Government experiment shows why decentralization makes sense—and why IT innovations may reverse the trend

A farmer in Colonia Independencia, Paraguay drives his tractor over a wooden bridge. Berkeley Haas researchers worked with the Paraguayan government on an experiment that gave cell phones to government workers who advise farmers on marketing their crops. (Credit: Jan-Schneckenhaus for iStock/Getty Images)

A major question in organizations is whether to keep decision-making power concentrated at the top, or to cede control to lower-ranked managers. Yet whether a decentralized approach is more effective than top-down management depends on whether middle managers have additional knowledge that is lacking among those at the top.

“There’s this robust idea in economics that social systems in general and organizations in particular have valuable information dispersed throughout the organization— it’s why we think markets have an edge over central planning, why there is federalism in government structures, or why we see so much delegation in private firms,” says Berkeley Haas Prof.

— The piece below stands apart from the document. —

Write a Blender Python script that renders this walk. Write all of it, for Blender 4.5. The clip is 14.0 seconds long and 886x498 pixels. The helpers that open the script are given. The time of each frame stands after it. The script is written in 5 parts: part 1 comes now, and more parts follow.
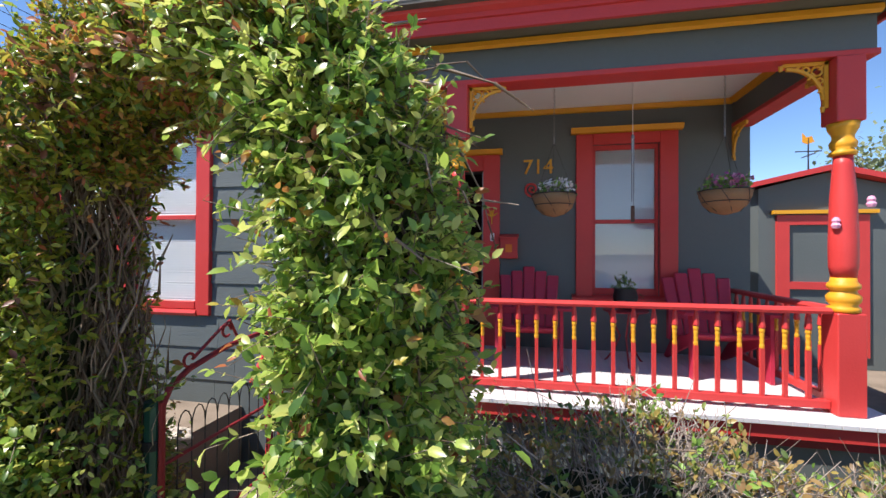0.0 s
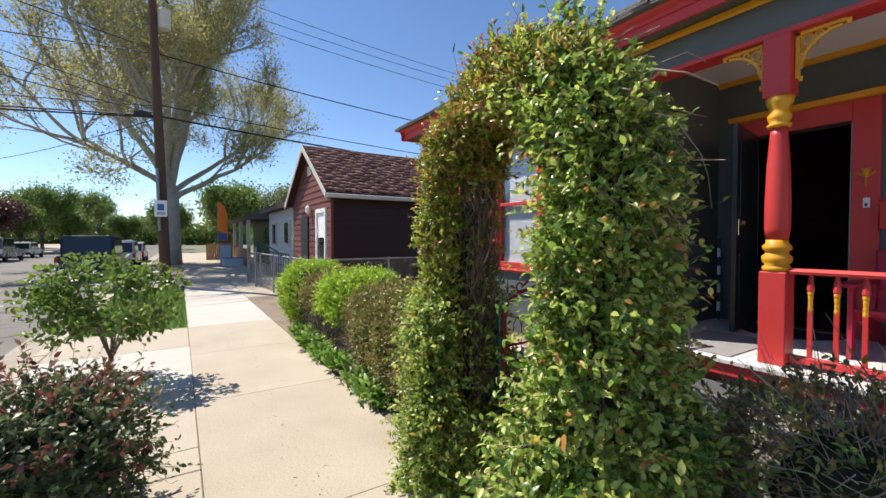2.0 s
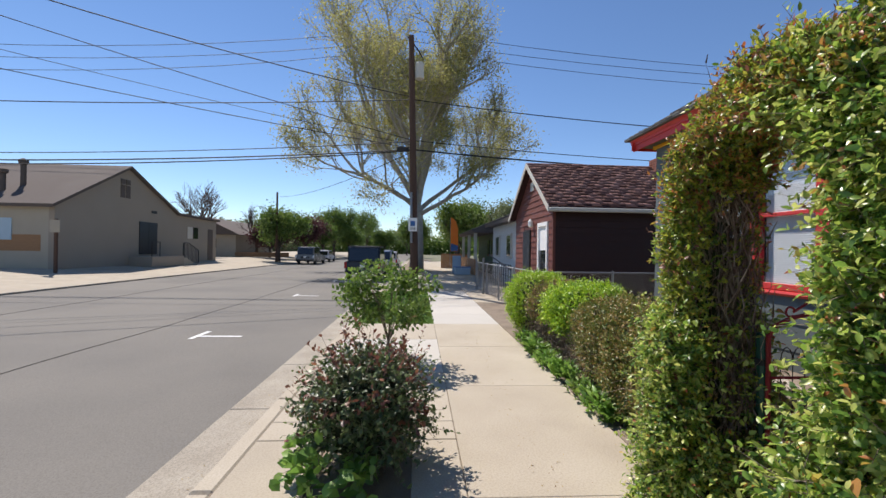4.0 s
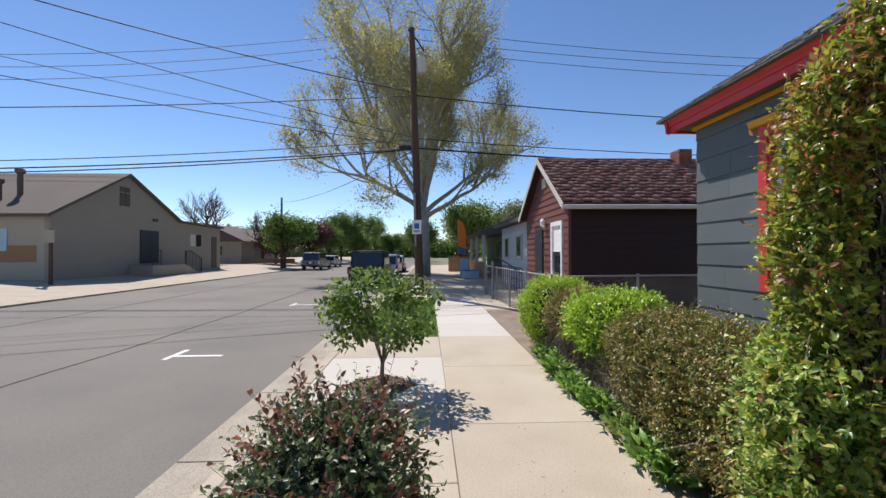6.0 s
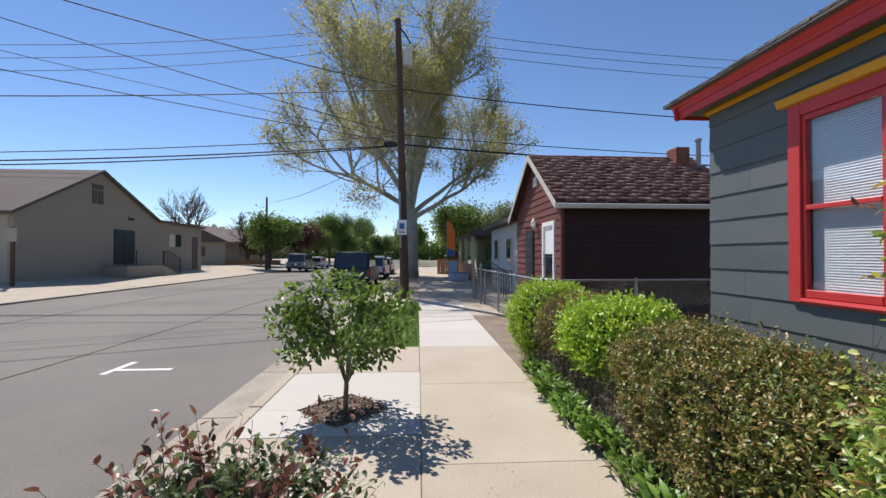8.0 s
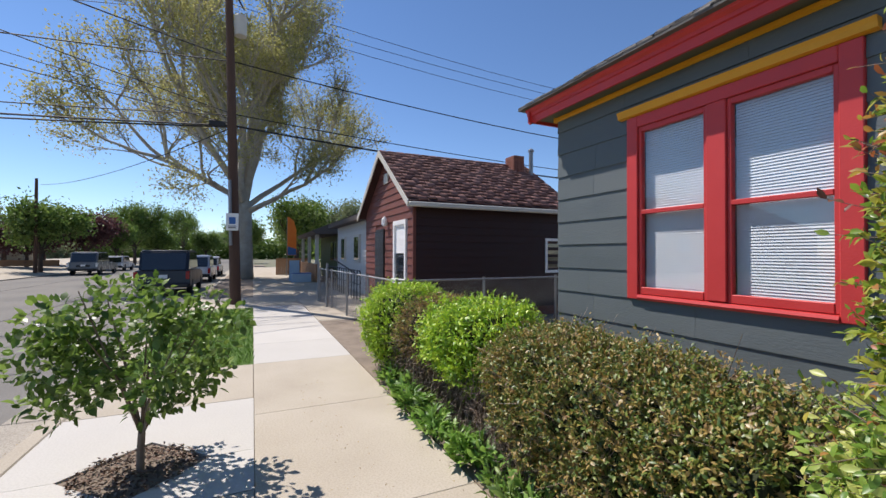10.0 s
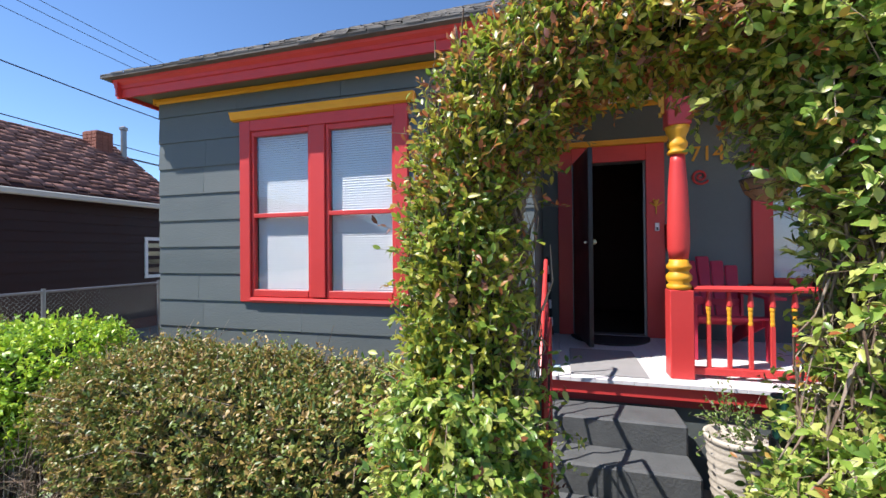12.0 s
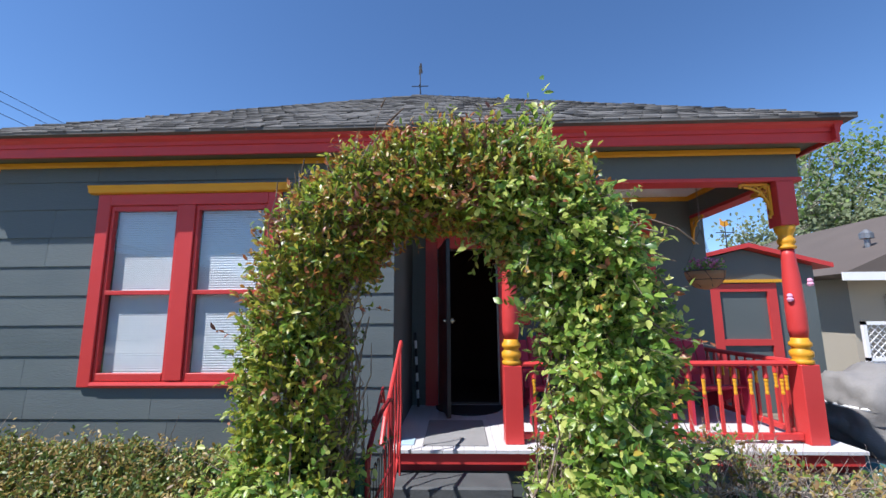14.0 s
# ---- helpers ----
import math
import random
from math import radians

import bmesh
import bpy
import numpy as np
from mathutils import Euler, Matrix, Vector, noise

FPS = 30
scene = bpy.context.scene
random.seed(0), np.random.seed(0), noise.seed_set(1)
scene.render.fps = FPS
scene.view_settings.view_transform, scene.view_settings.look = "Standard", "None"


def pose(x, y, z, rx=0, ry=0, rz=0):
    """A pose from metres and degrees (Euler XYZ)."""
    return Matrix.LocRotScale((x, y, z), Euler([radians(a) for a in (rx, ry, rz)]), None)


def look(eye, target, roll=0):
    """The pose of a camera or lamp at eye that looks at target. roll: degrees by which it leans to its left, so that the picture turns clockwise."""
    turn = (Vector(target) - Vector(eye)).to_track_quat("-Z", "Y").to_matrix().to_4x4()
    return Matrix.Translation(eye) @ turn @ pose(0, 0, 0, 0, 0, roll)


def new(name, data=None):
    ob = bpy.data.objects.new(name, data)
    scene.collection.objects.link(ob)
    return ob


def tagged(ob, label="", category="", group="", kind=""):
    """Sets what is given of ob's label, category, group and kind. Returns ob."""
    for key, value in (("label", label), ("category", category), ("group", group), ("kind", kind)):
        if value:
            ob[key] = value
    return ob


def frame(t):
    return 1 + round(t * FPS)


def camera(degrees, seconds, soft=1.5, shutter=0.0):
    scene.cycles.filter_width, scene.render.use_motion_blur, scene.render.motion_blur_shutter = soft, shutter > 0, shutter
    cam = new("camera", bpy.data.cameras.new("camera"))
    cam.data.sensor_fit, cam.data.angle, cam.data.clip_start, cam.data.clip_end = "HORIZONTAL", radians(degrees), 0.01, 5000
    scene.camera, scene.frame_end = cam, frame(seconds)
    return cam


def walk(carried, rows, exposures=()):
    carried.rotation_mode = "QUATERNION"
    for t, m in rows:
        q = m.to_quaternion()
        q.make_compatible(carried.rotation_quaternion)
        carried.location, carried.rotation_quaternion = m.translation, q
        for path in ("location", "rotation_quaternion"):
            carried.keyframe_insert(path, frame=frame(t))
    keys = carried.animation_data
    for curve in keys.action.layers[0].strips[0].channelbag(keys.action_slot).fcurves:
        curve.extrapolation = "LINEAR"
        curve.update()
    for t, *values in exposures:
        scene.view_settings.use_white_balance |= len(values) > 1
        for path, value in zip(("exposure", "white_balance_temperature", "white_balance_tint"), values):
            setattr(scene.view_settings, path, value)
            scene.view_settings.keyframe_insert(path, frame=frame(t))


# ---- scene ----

Ernesto Dal Bó. However, he notes that there is little empirical research documenting whether that’s true, and moreover, whether organizations take advantage of that information when they decentralize.

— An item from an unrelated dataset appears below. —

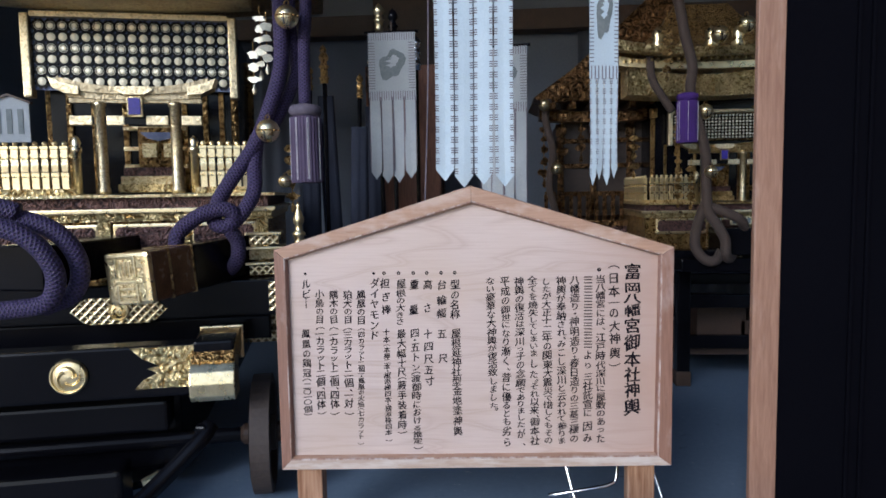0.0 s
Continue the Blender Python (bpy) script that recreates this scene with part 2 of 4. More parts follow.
VIOLET_TASSEL = plain_mat("violet_fringe", (0.032, 0.008, 0.10), (0.075, 0.024, 0.20), 0.85, 0.0, 8.0, 200.0, 0.4)
TASSEL_CAP = plain_mat("grey_purple_knot", (0.06, 0.05, 0.07), (0.13, 0.11, 0.14), 0.85)
WHITE_CORD = plain_mat("white_cord", (0.5, 0.48, 0.5), (0.7, 0.68, 0.7), 0.8)
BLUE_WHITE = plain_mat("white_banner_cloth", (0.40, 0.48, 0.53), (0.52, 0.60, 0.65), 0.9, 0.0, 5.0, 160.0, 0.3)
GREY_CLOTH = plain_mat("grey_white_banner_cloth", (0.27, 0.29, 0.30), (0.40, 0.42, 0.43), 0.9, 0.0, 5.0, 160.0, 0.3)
WOVEN_EDGE = plain_mat("dark_woven_edge", (0.10, 0.08, 0.10), (0.20, 0.17, 0.19), 0.9)
FLOOR_BLUE = plain_mat("blue_grey_painted_concrete", (0.135, 0.185, 0.262), (0.185, 0.248, 0.34), 0.5, 0.0, 1.6, 40.0, 0.1)
WALL_BLUE = plain_mat("blue_grey_wall_panel", (0.125, 0.145, 0.185), (0.175, 0.20, 0.245), 0.7, 0.0, 1.2, 50.0, 0.08)
CURTAIN_BLUE = plain_mat("dark_blue_grey_curtain", (0.085, 0.095, 0.12), (0.13, 0.145, 0.18), 0.85, 0.0, 3.0, 160.0, 0.2)
CEILING_DARK = plain_mat("dark_ceiling_boards", (0.04, 0.035, 0.03), (0.08, 0.07, 0.06), 0.8)
PAVING = plain_mat("grey_stone_paving", (0.36, 0.355, 0.34), (0.50, 0.49, 0.47), 0.85, 0.0, 1.5, 30.0, 0.3)
CHROME = plain_mat("chromed_tube", (0.75, 0.76, 0.78), (0.88, 0.88, 0.9), 0.12, 1.0, 8.0, 60.0, 0.02, 0.05)
PAPER = plain_mat("white_paper", (0.78, 0.80, 0.83), (0.85, 0.87, 0.9), 0.6, 0.0, 3.0, 200.0, 0.02)
TAPE = plain_mat("torn_pale_tape", (0.40, 0.34, 0.26), (0.60, 0.54, 0.45), 0.7, 0.0, 30.0, 120.0, 0.3)
PINK_INK = plain_mat("printed_pink", (0.5, 0.2, 0.3), (0.7, 0.4, 0.5), 0.6)
GREEN_INK = plain_mat("printed_grey_green", (0.3, 0.36, 0.3), (0.5, 0.55, 0.48), 0.6)
BLUE_INK = plain_mat("printed_blue", (0.06, 0.14, 0.5), (0.12, 0.25, 0.65), 0.6)


def add_flecks(m, scale, at, colour):
    """Sparse small flecks and scuffs over a material's colour."""
    nt = m.node_tree
    b = nt.nodes["Principled BSDF"]
    old = b.inputs["Base Color"].links[0].from_socket
    spots = noise_fac(nt, coords(nt, (1.0, 2.2, 1.0)), scale, 3.0, 0.6)
    nt.links.new(mix(nt, ramp(nt, spots, [(at, (0, 0, 0)), (at + 0.03, (0.8, 0.8, 0.8))]), old, colour), b.inputs["Base Color"])


add_flecks(FLOOR_BLUE, 26.0, 0.70, (0.42, 0.45, 0.48))
add_flecks(FLOOR_BLUE, 9.0, 0.70, (0.09, 0.12, 0.17))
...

In a study forthcoming in Econometrica, a leading journal in economics, Dal Bó and Prof. Frederico Finan conducted a field experiment with the Paraguay government to assess whether this idea holds true in a government setting. Along with co-authors Nicholas Li and Laura Schechter, they analyzed the tradeoffs of decentralized versus centralized control.

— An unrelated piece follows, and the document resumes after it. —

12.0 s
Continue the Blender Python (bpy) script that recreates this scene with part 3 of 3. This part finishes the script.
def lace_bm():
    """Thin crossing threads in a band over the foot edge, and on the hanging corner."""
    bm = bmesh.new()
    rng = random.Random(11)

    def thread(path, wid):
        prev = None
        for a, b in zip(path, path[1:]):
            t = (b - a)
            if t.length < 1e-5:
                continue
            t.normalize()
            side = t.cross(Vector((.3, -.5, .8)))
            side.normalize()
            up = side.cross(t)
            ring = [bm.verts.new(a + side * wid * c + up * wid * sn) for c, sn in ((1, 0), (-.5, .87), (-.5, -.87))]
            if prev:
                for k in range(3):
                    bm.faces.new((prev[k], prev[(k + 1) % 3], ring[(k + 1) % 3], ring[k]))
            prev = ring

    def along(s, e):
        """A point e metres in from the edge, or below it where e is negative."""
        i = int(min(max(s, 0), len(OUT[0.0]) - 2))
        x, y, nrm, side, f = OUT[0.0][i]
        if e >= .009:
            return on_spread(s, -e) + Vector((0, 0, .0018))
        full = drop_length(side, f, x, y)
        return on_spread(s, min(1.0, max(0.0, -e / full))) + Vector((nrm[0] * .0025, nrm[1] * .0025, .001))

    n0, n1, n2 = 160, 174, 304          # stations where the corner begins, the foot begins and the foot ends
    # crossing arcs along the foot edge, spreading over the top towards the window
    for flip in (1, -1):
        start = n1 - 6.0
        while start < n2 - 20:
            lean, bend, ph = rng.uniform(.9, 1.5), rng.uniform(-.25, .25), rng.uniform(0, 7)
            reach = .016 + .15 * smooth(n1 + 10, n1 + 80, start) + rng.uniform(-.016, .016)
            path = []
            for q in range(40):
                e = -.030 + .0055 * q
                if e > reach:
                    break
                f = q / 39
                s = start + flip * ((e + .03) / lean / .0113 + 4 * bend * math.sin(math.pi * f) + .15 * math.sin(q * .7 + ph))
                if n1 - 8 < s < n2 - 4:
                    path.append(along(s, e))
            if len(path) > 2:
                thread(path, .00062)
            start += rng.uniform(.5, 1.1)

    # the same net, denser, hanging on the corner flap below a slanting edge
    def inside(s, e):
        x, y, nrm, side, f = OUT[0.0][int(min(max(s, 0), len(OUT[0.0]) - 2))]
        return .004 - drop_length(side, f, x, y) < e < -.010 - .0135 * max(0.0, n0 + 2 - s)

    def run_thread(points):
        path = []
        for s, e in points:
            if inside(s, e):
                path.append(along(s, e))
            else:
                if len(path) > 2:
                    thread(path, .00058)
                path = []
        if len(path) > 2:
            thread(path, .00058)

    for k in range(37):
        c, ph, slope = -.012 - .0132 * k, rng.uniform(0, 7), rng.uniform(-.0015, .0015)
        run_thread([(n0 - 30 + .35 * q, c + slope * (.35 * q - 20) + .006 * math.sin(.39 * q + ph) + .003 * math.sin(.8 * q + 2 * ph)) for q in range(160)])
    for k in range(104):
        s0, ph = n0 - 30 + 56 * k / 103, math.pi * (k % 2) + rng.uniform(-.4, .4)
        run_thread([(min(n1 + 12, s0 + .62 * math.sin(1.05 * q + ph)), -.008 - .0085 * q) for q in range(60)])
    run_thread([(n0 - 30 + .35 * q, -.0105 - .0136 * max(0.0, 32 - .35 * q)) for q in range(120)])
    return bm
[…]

Their study focused on a Paraguayan government program that provides business support to local farmers. Government workers, known as agricultural extension agents (AEAs), help farmers with tasks such as marketing and diversifying their products. Each agent reports to a supervisor who oversees their work. To improve the performance of the AEAs, the central government gave them GPS cell phones to track their locations and monitor their work—with the goal of reducing shirking among those prone to slack off.

In order to compare the efforts of agents who were given the GPS technology versus those who were not, the research team worked in connection with the government to randomly distribute cell phones among the agents. Before the rollout of the study, the authors also asked supervisors to choose which agents they would give cell phones in the absence of the randomized process. This allowed the researchers to analyze whether supervisors have, and make use of, valuable information about their workers.

They found that agents with cell phones improved their performance relative to those who didn’t have them. Those with cell phones visited a significantly higher share of farmers in their assigned area over a given week (33%) than those lacking the new technology (27%). Likewise, farmers reported they were more satisfied with their interactions with the agents who had the phones. Interestingly, the researchers found that this effect was entirely driven by improvements among agents who the supervisors said they would have selected. Those agents increased farmer visits by 15 percentage points, while the agents who the supervisors would not have chosen did not change their behavior in a meaningful way. This suggests that the middle managers knew which agents would benefit from greater oversight, and how to best reduce shirking.

Based on those results, the researchers analyzed the efficacy of decentralized control, which they note depends on how much information the central government already has at its disposal. It’s possible, for example, that the centralized government could have effectively selected the agents if their performance was correlated with measurable traits, such as age or cognitive ability. In the experimental trial, however, they found that these observable characteristics were not correlated with the middle managers’ selection of promising agents, implying that the supervisors relied on information not easily collected by a survey or administrative records.

The research team then modeled alternative scenarios to estimate an optimal policy for rolling out new technology. They estimated that, under decentralized control, the best policy would be to give cell phones to 75% of the agents, due in part to the fact that phones not only did not improve some workers’ performance, but appeared to backfire, actually reducing some people’s performance However, the researchers also found that the government could do even better than the decentralized approach by running a small pilot experiment, and then using the results to learn which individual employee data best predicts response to monitoring. This indicates that the benefits of decentralization decreases as communication technologies improve, since the availability of data reduces the information gap between different levels of the federal government.

The results suggest that, when a centralized authority lacks information, a decentralized system can leverage the expertise of middle managers and offer improvements over the top-down approach. However, when a government has access to data and uses experimental methods, it has the potential to put even more effective policies in place.

“We are in a very particular moment, where the ability to gather and use data is changing rapidly, even in middle- and low-income countries,” Dal Bó says. “Because of this, the optimal decision to decentralize may change too. We have seen a worldwide trend toward decentralization in the last 40 years or so, but the tide may be changing right under us.”